Yusuf (nome di fantasia) vive nel campo profughi di Ein el-Hilweh, in Libano. È un palestinese di 61 anni, proveniente dal campo di Yarmuk, in Siria. È privo del braccio destro e della gamba sinistra. Sua moglie, in Siria, lo aiutava. Ora le autorità libanesi le impediscono di entrare nel paese.

Suleiman, un ragazzo palestinese nato in Siria 12 anni fa, vive da un anno a casa di uno zio. I suoi genitori e fratelli hanno tentato per 30 volte di rientrare in Libano, da dove erano stati espulsi. Servivano nuove carte d’identità, necessarie per fare il visto, indispensabile per entrare in Libano, anche se in Siria c’è la guerra.

A marzo, una donna al sesto mese di gravidanza appena uscita dall’inferno di Yarmuk, è stata respinta alla frontiera libanese.
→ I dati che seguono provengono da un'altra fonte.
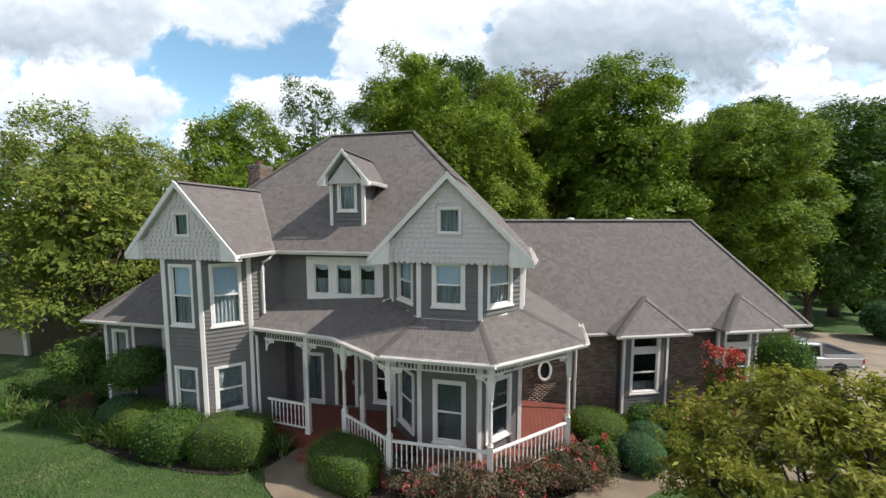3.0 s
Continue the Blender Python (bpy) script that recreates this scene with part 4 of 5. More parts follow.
def leaves_at(rng, pos, hang, out, size, slim, jitter=0.5, tri=False, wild=0.7):
    """Single leaves at the places given: each along its twig, facing outwards and up."""
    n = len(pos)
    nrm = out * 0.75 + rng.normal(size=(n, 3)) * jitter + np.array([0.12, 0, 0.25])
    nrm /= np.linalg.norm(nrm, axis=1)[:, None]
    ax = hang * 0.8 + rng.normal(size=(n, 3)) * wild
    ax -= nrm * (ax * nrm).sum(1)[:, None]
    ax /= np.linalg.norm(ax, axis=1)[:, None] + 1e-9
    bi = np.cross(nrm, ax)
    ln = size * rng.uniform(0.65, 1.35, n)[:, None]
    wd = ln * slim
    if tri:
        v = np.stack([pos - ax * ln * 0.4 - bi * wd * 0.5, pos - ax * ln * 0.4 + bi * wd * 0.5, pos + ax * ln * 0.6], 1).reshape(-1, 3)
        return v, np.arange(3 * n).reshape(-1, 3)
    v = np.stack([pos - ax * ln * 0.5, pos + bi * wd * 0.5 + nrm * wd * 0.12, pos + ax * ln * 0.5, pos - bi * wd * 0.5 + nrm * wd * 0.12], 1).reshape(-1, 3)
    return v, np.arange(4 * n).reshape(-1, 4)


def crown_mesh(name, seed, mat, count, size, lobes, shape, droop=0.0, shell=0.8, slim=0.5, clump=1.0, full=2.6, low=3.0, tall=1.0):
    """A crown of half axes shape=(rx, ry, rz): boughs round its outside, each a heap of billowing leafy plumes with dark gaps between."""
    rng = np.random.default_rng(seed)
    rx, ry, rz = shape
    boughs = []
    for i in range(lobes):
        a, t = i * 2.39996 + rng.uniform(-0.4, 0.4), -0.92 + 1.84 * (i + rng.uniform(0.1, 0.9)) / lobes
        wide = max(0.05, 1 - (t ** full if t > 0 else abs(t) ** low)) ** 0.5
        s = rng.uniform(0.24, 0.40)
        k = wide * rng.uniform(0.82, 1.08) - s * 0.85
        boughs.append((rx * k * math.cos(a), ry * k * math.sin(a), rz * t * 0.86, rx * s, rx * s * rng.uniform(0.85, 1.25) * tall))
    cs, rs, outs = [], [], []
    for x, y, z, w, h in boughs:
        w, h = max(w, 0.5), max(h, 0.6)
        many = max(5, int(1.15 * w * (w + h) / (clump * clump)))
        for q in range(many):
            u = rng.normal(size=3)
            u /= np.linalg.norm(u)
            u[2] = abs(u[2]) * 1.25 - 0.35
            if u[0] * x + u[1] * y < -0.35 * w * abs(x + y + 0.1):
                u[0], u[1] = -u[0], -u[1]
            f = rng.uniform(0.62, 1.0)
            c = clump * rng.choice((0.5, 0.75, 1.0, 1.2), p=(0.2, 0.35, 0.3, 0.15))
            cs.append((x + u[0] * w * f, y + u[1] * w * f, z + u[2] * h * f))
            rs.append((c, c, c * rng.uniform(0.8, 1.3) * tall))
            o = np.array([x / rx, y / ry, z / rz + 0.25]) * 0.7 + u
            outs.append(o / np.linalg.norm(o))
    v, f = leaf_cloud(rng, cs, rs, int(count * 0.95), size, droop, shell, slim, 10, 0.42, np.array(outs), True, 0.5)
    hv, hf = leaf_cloud(rng, [(0, 0, -0.05 * rz)], [(rx * 0.6, ry * 0.6, rz * 0.78)], int(count * 0.05), size * 2.4, droop, 0.3, 0.8, tri=True)
    return soup(name, np.concatenate([v, hv]), np.concatenate([f, hf + len(v)]), mat), [(x, y, z) for x, y, z, w, h in boughs] + [(0, 0, 0)]


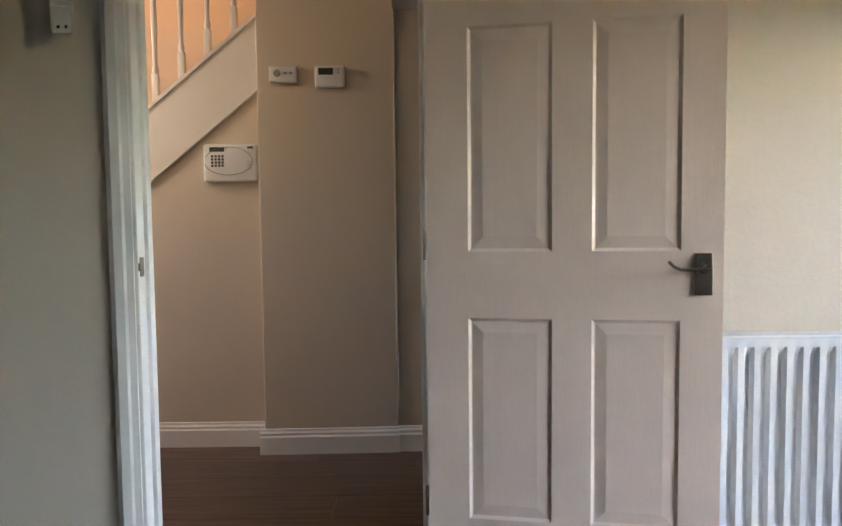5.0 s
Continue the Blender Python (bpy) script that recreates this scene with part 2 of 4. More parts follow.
def wood_mat(name, c1, c2, rough):
    m = bpy.data.materials.new(name)
    m.use_nodes = True
    nt = m.node_tree
    p, L = nt.nodes["Principled BSDF"], nt.links.new
    tc, oi = nt.nodes.new("ShaderNodeTexCoord"), nt.nodes.new("ShaderNodeObjectInfo")
    off = nt.nodes.new("ShaderNodeVectorMath")
    off.operation = "MULTIPLY_ADD"
    L(oi.outputs["Random"], off.inputs[0])
    off.inputs[1].default_value = (37, 11, 3)
    L(tc.outputs["Object"], off.inputs[2])
    mp = nt.nodes.new("ShaderNodeMapping")
    mp.inputs["Scale"].default_value = (1.5, 22, 22)
    L(off.outputs[0], mp.inputs[0])
    n = nt.nodes.new("ShaderNodeTexNoise")
    n.inputs["Scale"].default_value, n.inputs["Detail"].default_value, n.inputs["Distortion"].default_value = 2.2, 8, 0.8
    L(mp.outputs[0], n.inputs["Vector"])
    rp = nt.nodes.new("ShaderNodeValToRGB")
    rp.color_ramp.elements[0].position, rp.color_ramp.elements[1].position = 0.3, 0.72
    rp.color_ramp.elements[0].color, rp.color_ramp.elements[1].color = (*c1, 1), (*c2, 1)
    L(n.outputs["Fac"], rp.inputs[0])
    hs = nt.nodes.new("ShaderNodeHueSaturation")
    mr = nt.nodes.new("ShaderNodeMapRange")
    mr.inputs[3].default_value, mr.inputs[4].default_value = 0.75, 1.2
    L(oi.outputs["Random"], mr.inputs[0])
    L(mr.outputs[0], hs.inputs["Value"])
    L(rp.outputs[0], hs.inputs["Color"])
    L(hs.outputs[0], p.inputs["Base Color"])
    p.inputs["Roughness"].default_value = rough
    bp = nt.nodes.new("ShaderNodeBump")
    bp.inputs["Strength"].default_value, bp.inputs["Distance"].default_value = 0.15, 0.002
    L(n.outputs["Fac"], bp.inputs["Height"])
    L(bp.outputs[0], p.inputs["Normal"])
    return m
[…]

È riuscita a entrare al secondo tentativo, un mese dopo, con tre dei cinque figli e il sesto ancora in grembo, grazie all’aiuto di un operatore delle Nazioni Unite. Suo marito e gli altri due figli sono stati respinti.

Nei primi tre anni del conflitto siriano, il Libano ha tenuto le porte aperte a tutti i rifugiati, assumendosi un onere e una responsabilità ragguardevoli.

Da due mesi, come riferisce un rapporto pubblicato oggi da Amnesty International e da cui sono tratte le storie che aprono questo post, le cose sono cambiate.

Già prima, i rifugiati palestinesi provenienti dalla Siria erano sottoposti a maggiori controlli e restrizioni rispetto ai cittadini siriani.

A maggio, tuttavia, sono entrate in vigore nuove disposizioni riguardanti esclusivamente i palestinesi, cui è imposto l’obbligo di recarsi al consolato libanese a Damasco e chiedere l’emissione di un visto che dev’essere approvato dalla direzione generale della sicurezza nonché un permesso di soggiorno valido da uno a tre anni.

Amnesty International ha rinvenuto anche una circolare della direzione generale della sicurezza che impone alle compagnie aree che fanno scalo all’aeroporto internazionale Rafik Hariri di Beirut di non accettare a bordo alcun rifugiato palestinese della Siria, anche quando abbia la documentazione di viaggio in regola.

Chi è riuscito a entrare in Libano vive in uno stato d’incertezza permanente. Ad alcuni è stato già negato il rinnovo del permesso di soggiorno o del visto temporaneo e il rischio di arresto ed espulsione è dietro l’angolo. Altri scoprono improvvisamente di non avere più i documenti in regola per chiedere il rinnovo e viene preteso che tornino in Siria per farli. Le famiglie, come quella di Jaweher (nella foto UNRWA), vengono divise.

I 500.000 rifugiati palestinesi in Siria le hanno prese da entrambe le parti coinvolte nel conflitto. Del milione di rifugiati provenienti dalla Siria e ospitati in Libano, solo 53.000 sono palestinesi. Turchia e Giordania vietano già da tempo l’ingresso dei palestinesi provenienti dalla Siria. Ora il Libano si è avviato nella stessa direzione.